Gross Mendelsohn Blog

The Main Points for Nonprofits and UBIT

Written by David Leipnik | Aug 5, 2013 12:10:00 PM

Unrelated business income tax, or UBIT, is tax assessed on the unrelated business income of exempt organizations. Unrelated business income is any activity conducted for profit that is regularly conducted and not substantially related to the charitable purpose of the organization. Unrelated business income includes investment income earned from debt-financed property.

Debt-financed property is defined as any property held to produce income, including gain from disposition, which is subject to acquisition indebtedness at any time during the tax year or during the 12-month period before the disposition date.

Exceptions

Acquisition indebtedness incurred in performing the organization’s exempt purpose does not trigger UBIT, either during the operations year or upon disposition. This exception refers to the indebtedness being essential to the performance of the exempt function. Borrowing money to purchase investment assets does not fulfill this exception level of essential.

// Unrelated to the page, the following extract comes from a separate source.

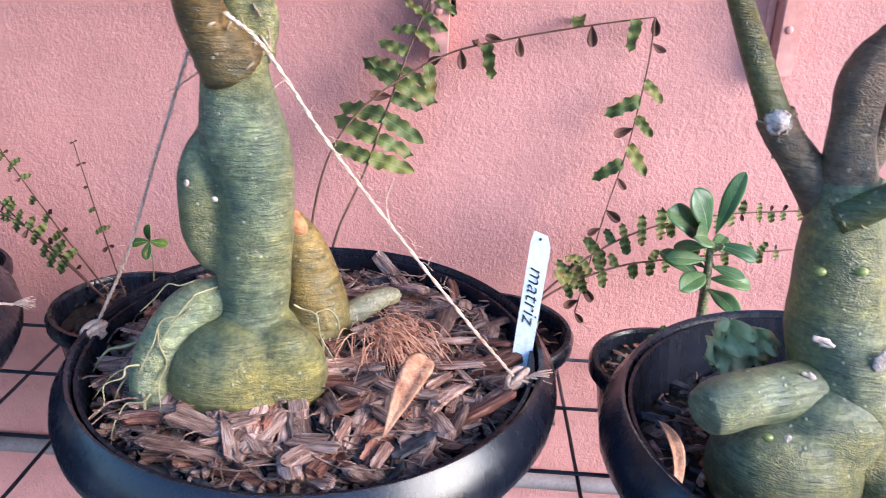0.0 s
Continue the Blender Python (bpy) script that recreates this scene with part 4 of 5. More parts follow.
bm = bmesh.new()
rk = random.Random(21)
for k in range(14):
    w = k / 13
    at = Vector((0.033 - 0.014 * w + rk.uniform(-0.003, 0.003), -0.515 + rk.uniform(-0.005, 0.003), 0.846 + 0.050 * w)) - Vector(O)
    chip(bm, Matrix.Translation(at) @ Euler((rk.uniform(-0.5, 0.5), 1.3 + rk.uniform(-0.5, 0.5), rk.uniform(0, 3))).to_matrix().to_4x4(), (rk.uniform(0.008, 0.016), rk.uniform(0.003, 0.006), 0.0016), 0, rk)
part("dry_stub", bm, PEEL, pb, "pale peeling dry stub")
for at, size, turn in (((-0.026, -0.542, 0.751), (0.0020, 0.0010, 0.0028), (0, 20, 0)), ((-0.003, -0.549, 0.742), (0.0026, 0.0010, 0.0022), (0, 0, 0))):
    bm = bmesh.new()
    blob(bm, at, size, O, turn)
    part("dried_sap", bm, CUT, pb, "small white mark on the trunk")
rl = random.Random(8)
leaf(pb, (-0.012, -0.742, 1.085), (-0.009, -0.762, 1.052), 0.013, rl, O, [LEAF, LEAF_BACK], (0, -1, 0.2))
roots(pb, O, [(-0.05, -0.55, 0.62, -0.09, -0.56, 0.57), (-0.06, -0.56, 0.60, -0.055, -0.60, 0.545), (-0.06, -0.54, 0.62, -0.12, -0.53, 0.575), (-0.03, -0.56, 0.60, -0.035, -0.60, 0.55), (-0.02, -0.54, 0.64, -0.06, -0.53, 0.63), (0.02, -0.49, 0.60, 0.06, -0.50, 0.595), (-0.04, -0.57, 0.58, -0.02, -0.61, 0.545), (0.06, -0.49, 0.60, 0.085, -0.52, 0.56)], 5)
roots(pb, O, [(-0.012, -0.535, 0.664, -0.052, -0.562, 0.622), (-0.030, -0.548, 0.650, -0.064, -0.572, 0.600), (-0.050, -0.560, 0.632, -0.040, -0.588, 0.562), (-0.060, -0.566, 0.610, -0.096, -0.585, 0.566), (-0.066, -0.560, 0.600, -0.110, -0.560, 0.572), (-0.055, -0.575, 0.590, -0.075, -0.605, 0.556), (0.045, -0.500, 0.640, 0.088, -0.530, 0.590), (0.080, -0.480, 0.612, 0.060, -0.505, 0.622), (-0.020, -0.520, 0.665, -0.075, -0.535, 0.640)], 6, ROOT, 0.0010)
bm = bmesh.new()
rf = random.Random(12)
for k in range(260):
    x, y, a, L = 0.115 + rf.gauss(0, 0.016), -0.455 + rf.gauss(0, 0.016), rf.gauss(-1.0, 0.5), rf.uniform(0.02, 0.06)
    z = 0.575 + rf.uniform(0, 0.02)
    tube(bm, [(x, y, z + 0.01, 0.0004), (x + 0.4 * L * math.cos(a), y + 0.4 * L * math.sin(a), z + 0.014, 0.0005), (x + L * math.cos(a), y + L * math.sin(a), z - 0.008, 0.0004)], 4, 3, 0)
tagged(part("coir_fibre", bm, FIBRE), "tuft of orange coconut fibre lying on the mulch", "fibre", kind="stuff")

crown_of(pb, (-0.016, -0.742, 1.100), (-0.011, -0.752, 1.131), [(-0.141, -0.761, 1.137, 0.022, 0.10, 0.90), (-0.113, -0.782, 1.166, 0.019, 0.10, 0.95), (-0.163, -0.772, 1.173, 0.022, 0.12, 1.00), (-0.110, -0.806, 1.070, 0.030, 0.12, 0.40), (-0.125, -0.774, 1.045, 0.020, 0.10, 0.20), (-0.093, -0.762, 0.996, 0.015, 0.08, 0.00), (-0.025, -0.813, 1.047, 0.024, 0.06, 0.10), (0.054, -0.822, 1.127, 0.022, 0.16, 1.00), (0.088, -0.780, 1.134, 0.023, 0.16, 0.80), (0.067, -0.741, 1.177, 0.018, 0.08, 0.90)], "BBmfmmfmmm", (), O, 61, 0.5, (3, 9))
crown_of(pb, (-0.016, -0.742, 1.100), (-0.011, -0.752, 1.131), [(0.009, -0.732, 1.198, 0.018, 0.05, 1.00), (-0.045, -0.752, 1.197, 0.022, 0.05, 1.00), (-0.091, -0.732, 1.173, 0.016, 0.12, 1.00), (-0.036, -0.802, 1.155, 0.014, 0.16, 0.95), (-0.147, -0.698, 1.130, 0.019, 0.08, 0.60), (-0.084, -0.717, 1.131, 0.010, 0.06, 0.50), (0.063, -0.690, 1.154, 0.014, 0.10, 0.80), (0.017, -0.681, 1.181, 0.013, 0.08, 0.90), (-0.040, -0.702, 1.201, 0.020, 0.05, 1.00), (-0.002, -0.797, 1.172, 0.010, 0.05, 1.00)], "fBBumbubBr", (3, 9), O, 62, 0.5)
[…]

Another exception is for “substantially related use” of the acquisition indebtedness that focuses on the relationship between the indebtedness incurrence and the accomplishment of the organization’s purpose. Substantial use of the investment property to further the organization’s purpose exempts such income from UBIT. However, using the property to generate income to fund the organization’s purpose is not exempt from UBIT.

Planning Strategy

The IRS has mandated a formula to determine the amount of taxable gain or loss upon disposition of debt-financed property. The highest amount of acquisition indebtedness during the 12 months preceding the disposition is divided by the property’s adjusted basis and then multiplied by the amount of gain or loss incurred.

If an organization is able to delay selling a debt-financed property for a period greater than 12 months from the extinguishment of the debt, the gain will avoid being classified as UBIT. Conversely, if the sale of the debt-financed property results in a loss, it may be advantageous to dispose of the property within the 12-month period to maximize the loss classified as UBIT.